Our suggestion was very simple: it is not "people" who are to be blamed but activists and arm-chair privileged radicals who are not willing, or able, to communicate with the people and live up to their responsibility; all of us, in other words, who are speaking in the name of an "enlightened and radical few" but unable to destroy the barriers between activism, work, and life.

The experience, in trying to do so, altered our activist identities. We came to see part of the struggle against capital as a struggle to dissolve the separation between 'activism' and 'life', to transcend activist/non-activist identities, different from those of old left- preparing people for their historical mission - but also from "civil society" folks imposing the view of "us" versus "them". People - American or Serbian - are not to be condemned but understood. It would be much more salient to try to listen and communicate with people, not to treat them as "others", to understand those "moral values" who maintained Milosevic (or Bush) in power for so long. Not just to condemn homophobia, conservativism, and misogyny.

Incidentally, one of the criticisms which was leveled in Yugoslavia at people who, like myself, endorse participatory economics (www.parecon.org), was that we are somehow vanguardist when arguing that we should offer a coherent and meaningful alternative vision to people, related to class, gender, and race, which would arise as a result of our involvement in real struggles, local and global.

I think that those critics had missed the point and that is one of the more useful post-electoral lessons for US activists. We have to embark on an adventure of understanding the everyday habits and mindset of so called common people. To understand the way a certain mental atmosphere is being formed or transformed. Not to engage ourselves in post structuralist interpretation of Max Weber's “Protestant Ethics” or in a subtle elitism which insists that an enlightened few should secede to Canada, but to develop meaningful communication with people from "red counties" we too easily condemn.

Many of the reactions after the elections reveal what I would call a "coordinator tendency" among activists (http://www.zmag.org/bernardoclass.htm ). We have to focus and address real problems that we face. I don't think that I would be off the wall if I say that one of the greatest mistakes of Kerry's campaign was a lack of focus on serious issues of economy (a pretty amazing mistake if we take in regard that Bush had left 400 000 people without jobs).
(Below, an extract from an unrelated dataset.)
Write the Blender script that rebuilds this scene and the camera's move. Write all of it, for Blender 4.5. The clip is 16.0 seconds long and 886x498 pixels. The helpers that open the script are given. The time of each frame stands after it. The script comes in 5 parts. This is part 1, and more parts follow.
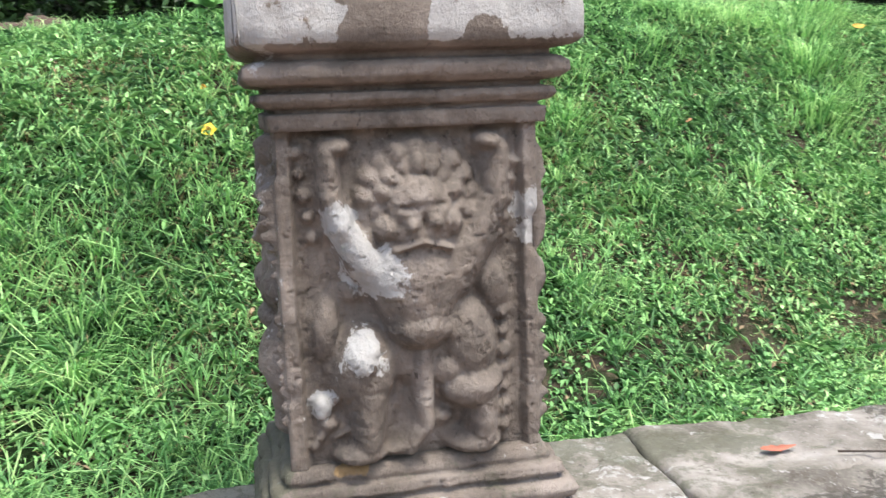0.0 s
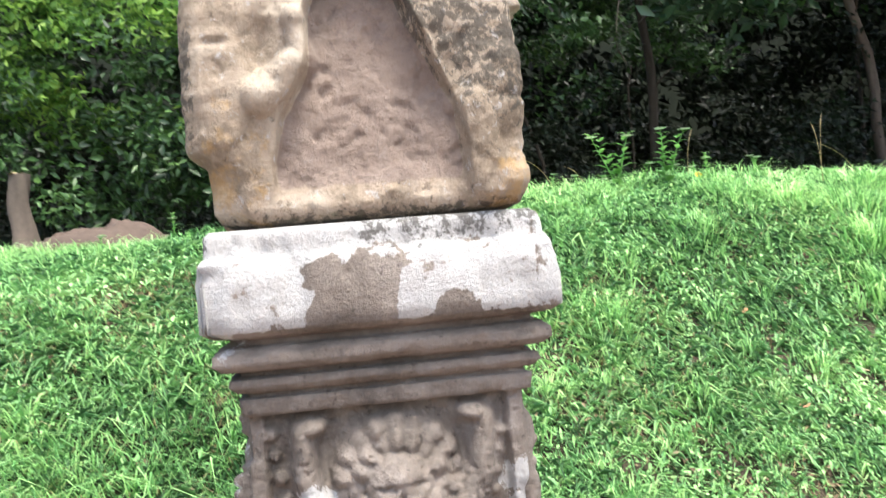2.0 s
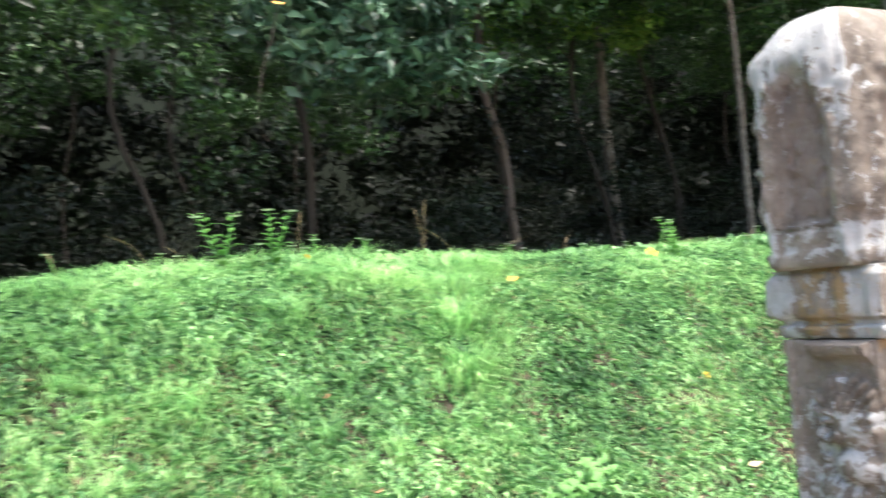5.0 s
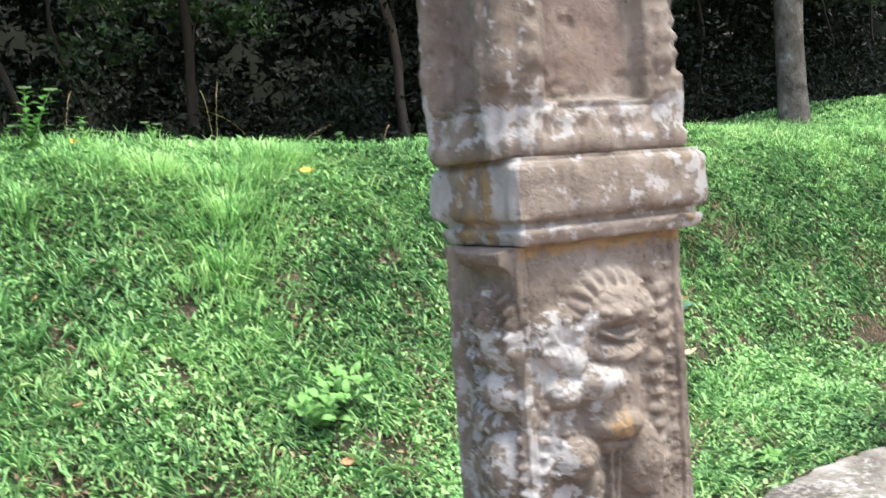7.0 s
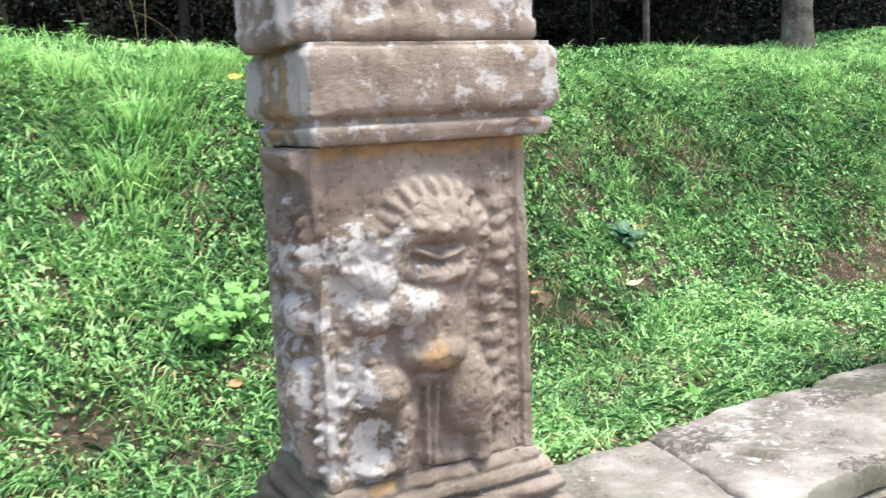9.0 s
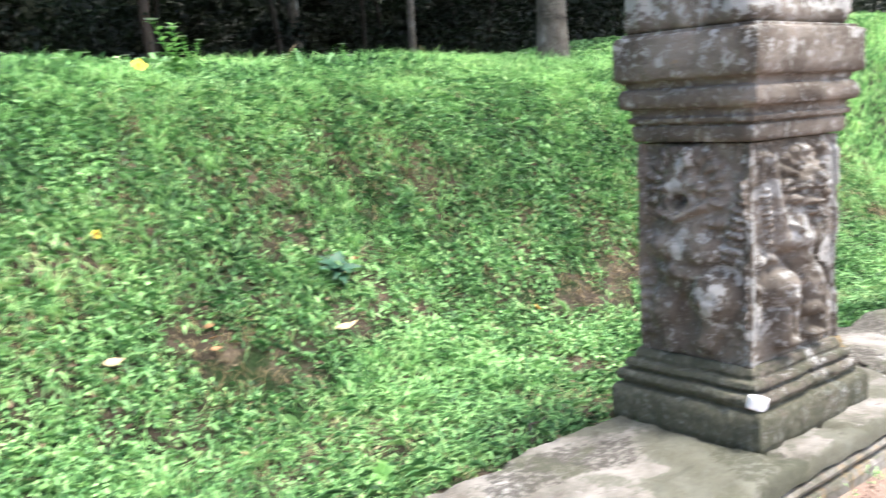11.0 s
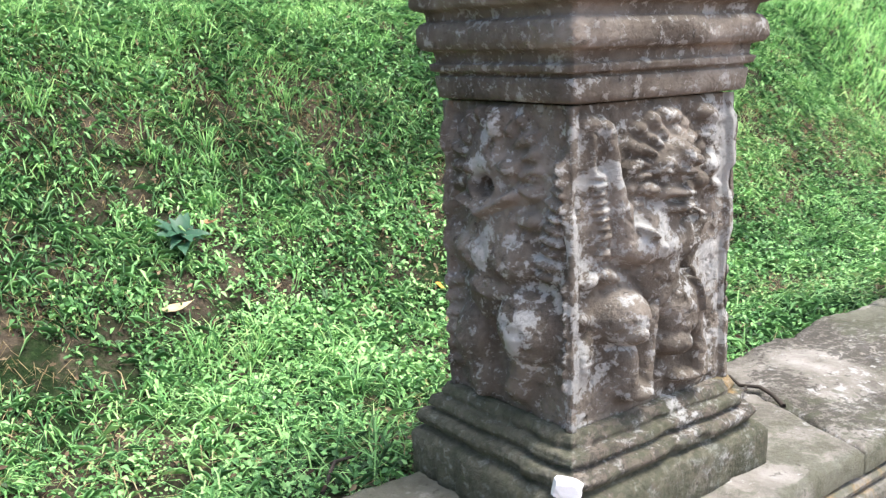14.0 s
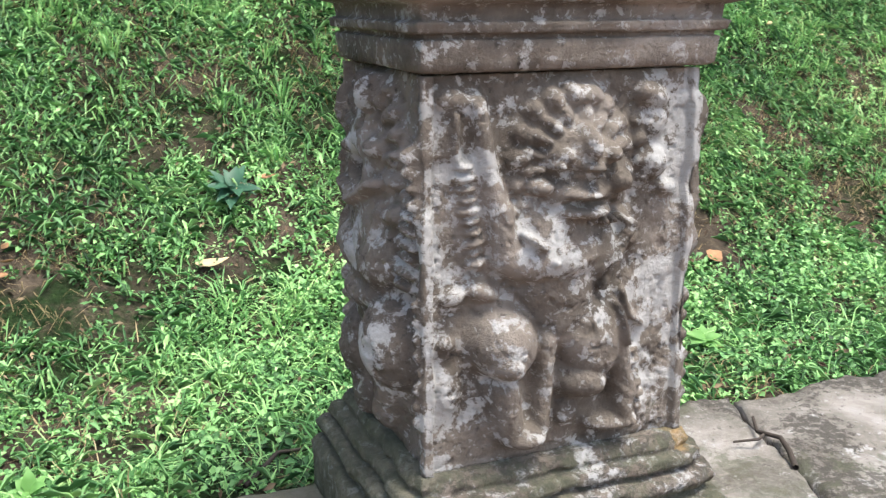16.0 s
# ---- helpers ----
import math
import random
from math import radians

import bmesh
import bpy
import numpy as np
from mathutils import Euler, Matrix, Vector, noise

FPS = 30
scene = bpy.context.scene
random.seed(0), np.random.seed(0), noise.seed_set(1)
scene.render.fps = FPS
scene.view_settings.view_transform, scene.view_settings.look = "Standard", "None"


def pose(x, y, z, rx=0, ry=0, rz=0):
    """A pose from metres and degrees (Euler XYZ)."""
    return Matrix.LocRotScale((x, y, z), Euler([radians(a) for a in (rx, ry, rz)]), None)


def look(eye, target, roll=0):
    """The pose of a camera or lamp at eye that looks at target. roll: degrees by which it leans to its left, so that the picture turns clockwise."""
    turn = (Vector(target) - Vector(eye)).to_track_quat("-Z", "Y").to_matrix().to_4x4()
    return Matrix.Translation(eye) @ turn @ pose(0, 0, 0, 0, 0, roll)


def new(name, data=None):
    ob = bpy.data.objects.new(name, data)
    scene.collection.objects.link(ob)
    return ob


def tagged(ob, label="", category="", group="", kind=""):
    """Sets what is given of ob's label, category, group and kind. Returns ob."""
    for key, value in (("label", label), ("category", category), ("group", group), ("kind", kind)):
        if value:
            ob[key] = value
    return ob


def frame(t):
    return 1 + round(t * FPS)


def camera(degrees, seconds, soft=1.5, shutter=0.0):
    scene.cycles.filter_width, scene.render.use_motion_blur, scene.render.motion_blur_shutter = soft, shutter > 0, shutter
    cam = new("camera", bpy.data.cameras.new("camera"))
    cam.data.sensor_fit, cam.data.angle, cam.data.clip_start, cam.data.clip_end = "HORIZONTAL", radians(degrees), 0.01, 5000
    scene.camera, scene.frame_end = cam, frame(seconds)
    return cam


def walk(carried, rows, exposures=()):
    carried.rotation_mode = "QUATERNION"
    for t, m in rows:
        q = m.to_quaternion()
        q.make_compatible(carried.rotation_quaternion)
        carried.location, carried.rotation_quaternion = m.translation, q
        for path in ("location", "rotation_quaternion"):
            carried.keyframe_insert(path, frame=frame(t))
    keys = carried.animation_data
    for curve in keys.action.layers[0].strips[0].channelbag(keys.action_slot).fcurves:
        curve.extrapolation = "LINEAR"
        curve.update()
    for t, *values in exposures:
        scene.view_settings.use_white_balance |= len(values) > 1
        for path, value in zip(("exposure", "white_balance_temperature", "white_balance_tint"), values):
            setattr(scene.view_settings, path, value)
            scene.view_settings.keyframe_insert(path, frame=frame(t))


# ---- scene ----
cam = camera(51.3, 16.0, 1.25, 0.5)
PATH = [
    (0, (-0.677, 0.44, 0.909), (-0.255, 2.366, 0.573), -2.0),
    (0.5, (-0.589, 0.453, 0.97), (-0.279, 2.399, 0.628), -2.5),
    (1, (-0.566, 0.493, 1.054), (-0.266, 2.448, 0.76), -2.8),
    (1.5, (-0.52, 0.495, 1.102), (-0.217, 2.468, 0.982), -3.6),
    (2, (-0.455, 0.469, 1.097), (-0.21, 2.454, 1.105), -4.9),
    (2.5, (-0.402, 0.38, 1.113), (-0.269, 2.371, 1.248), -4.1),
    (3, (-0.361, 0.316, 1.122), (-0.216, 2.287, 1.43), -5.2),
    (3.5, (-0.331, 0.295, 1.121), (-0.147, 2.264, 1.42), -5.3),
    (4, (-0.265, 0.305, 1.107), (0.163, 2.248, 1.311), -5.1),
    (4.5, (-0.15, 0.362, 1.098), (0.541, 2.234, 1.234), -5.3),
    (5, (-0.012, 0.462, 1.107), (0.885, 2.246, 1.214), -5.3),
    (5.2, (0.059, 0.52, 1.106), (1.039, 2.262, 1.192), -5.6),
    (7.3, (0.975, 0.435, 1.022), (1.963, 2.163, 0.835), -4.0),
    (7.5, (1.033, 0.437, 0.999), (2.026, 2.159, 0.784), -2.9),
    (8, (1.138, 0.412, 0.956), (2.049, 2.169, 0.665), -1.8),
    (8.2, (1.177, 0.409, 0.945), (2.069, 2.174, 0.646), -2.1),
    (10.3, (1.868, 0.64, 0.987), (2.94, 2.307, 0.714), -2.9),
    (10.5, (1.959, 0.683, 0.984), (3.061, 2.328, 0.704), -2.5),
    (11, (2.17, 0.721, 0.988), (3.438, 2.237, 0.684), -3.1),
    (11.5, (2.358, 0.796, 0.998), (3.748, 2.204, 0.708), -3.0),
    (12, (2.508, 0.856, 0.993), (3.938, 2.212, 0.651), -3.1),
    (12.5, (2.693, 0.882, 0.984), (4.076, 2.279, 0.615), -2.5),
    (13, (2.847, 0.885, 0.974), (4.194, 2.296, 0.533), -2.4),
    (13.5, (3.025, 0.904, 0.962), (4.282, 2.394, 0.513), -1.0),
    (14, (3.202, 0.9, 0.968), (4.374, 2.46, 0.529), -1.7),
    (14.5, (3.436, 0.862, 0.958), (4.462, 2.511, 0.479), -1.1),
    (15, (3.65, 0.884, 0.954), (4.547, 2.605, 0.471), -0.8),
    (15.5, (3.792, 0.897, 0.956), (4.628, 2.639, 0.439), -0.8),
    (16, (3.897, 0.861, 0.954), (4.638, 2.643, 0.43), 0.0),
]
EXPOSURES = [(0, 1.65), (1, 1.75), (1.5, 2.04), (2, 2.18), (2.6, 2.12), (3, 2.35), (3.5, 2.54), (4.0, 2.46), (4.3, 2.36), (4.6, 2.28), (5, 2.40), (5.6, 2.25), (7.3, 1.95), (10.3, 2.0), (11, 2.15), (12.2, 2.05), (13.2, 1.85), (14.5, 1.9), (15.4, 1.97), (16, 1.67)]
walk(cam, [(t, look(eye, target, roll)) for t, eye, target, roll in PATH], EXPOSURES)

# ---------------- light ----------------
world = bpy.data.worlds.new("sky")
scene.world = world
world.use_nodes = True
wn = world.node_tree
sky = wn.nodes.new("ShaderNodeTexSky")
sky.sky_type = "NISHITA"
sky.sun_disc = False
sky.sun_elevation, sky.sun_rotation = radians(70), radians(150)
sky.air_density, sky.dust_density, sky.ozone_density = 1.0, 4.0, 1.0
wn.links.new(sky.outputs[0], wn.nodes["Background"].inputs[0])
wn.nodes["Background"].inputs[1].default_value = 0.15
sun_data = bpy.data.lights.new("sun", "SUN")
sun_data.energy, sun_data.angle, sun_data.color = 1.5, radians(14), (1.0, 0.96, 0.9)
sun = new("sun", sun_data)
sun.matrix_world = look((2.4, -3.2, 10.0), (0.6, 0.0, 0.0))

# ---------------- numeric noise ----------------


def hash2(i, j, s):
    n = np.sin(i * 127.1 + j * 311.7 + s * 74.7) * 43758.5453
    return n - np.floor(n)


def vn(x, y, s=0.0):
    """Smooth value noise in the plane, 0 to 1."""
    x, y = np.asarray(x, float), np.asarray(y, float)
    i, j = np.floor(x), np.floor(y)
    f, g = x - i, y - j
    f, g = f * f * (3 - 2 * f), g * g * (3 - 2 * g)
    a, b = hash2(i, j, s), hash2(i + 1, j, s)
    c, d = hash2(i, j + 1, s), hash2(i + 1, j + 1, s)
    return (a + (b - a) * f) * (1 - g) + (c + (d - c) * f) * g


def fbm(x, y, s=0.0, octaves=4):
    total, amp, norm = 0.0, 1.0, 0.0
    for k in range(octaves):
        total, norm = total + amp * vn(x * 2 ** k, y * 2 ** k, s + 13 * k), norm + amp
        amp *= 0.5
    return total / norm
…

But let me come back to my analogy. What happened in Yugoslavia? I guess for quite some time we were guilty for all the approaches above. But political parties did, after a few unsuccessful election attempts, realize that they had to get beyond Belgrade. They did what activists in Yugoslavia were trying to do before: they went in to the Serbian countryside to meet those "uneducated and fundamentalist" Milosevic voters. I dare to suggest that they even might have learnt something from them.

After few years spent in the "desert of Serbia", activists and political parties have managed to find a model of communication which precipitated a shift in general mood, and, in final consequence, led to a mass refusal of Milosevic's agenda. But how does all of this relate to the US today? Aware of the possible criticism that I am an irredeemable populist, I would suggest that instead of moving to Canada we should move to the Mid West, move, that is, in a sense that activists should go where they are most needed.

I am sure that they are many wonderful and exciting initiatives already happening. I mean, I was yesterday at the launch party of Binghamtons indymedia – in an impoverished up state New York town which used to be dominated by Republicans. It was an event full of hope.

I have to confess that I don't have much faith in political parties. As a stubborn anarchist I am protected by my moral values from a liberal belief that meaningful change is possible through political parties or elections. But I do believe in our movement, in building alternative, grassroots institutions and programs, in constructing a politics from below, a politics of asking questions, in a language understandable to everyone, nourishing a dialogue with the common people who some of us wrongly dismissively castigate as living in "Jesusland" (see maps on www.counterpunch.org) .

Am I completely mistaken? It could be. But that kind of going to where people are is what brought about a serious political change in Yugoslavia. I am in the US for far too brief a time as yet to give any advice. In spite of that, perhaps the Yugoslav lesson has some merit for the US context. And that lesson could be summed up very easily: don't blame the people but those on the left who think that "the people" are always to be blamed.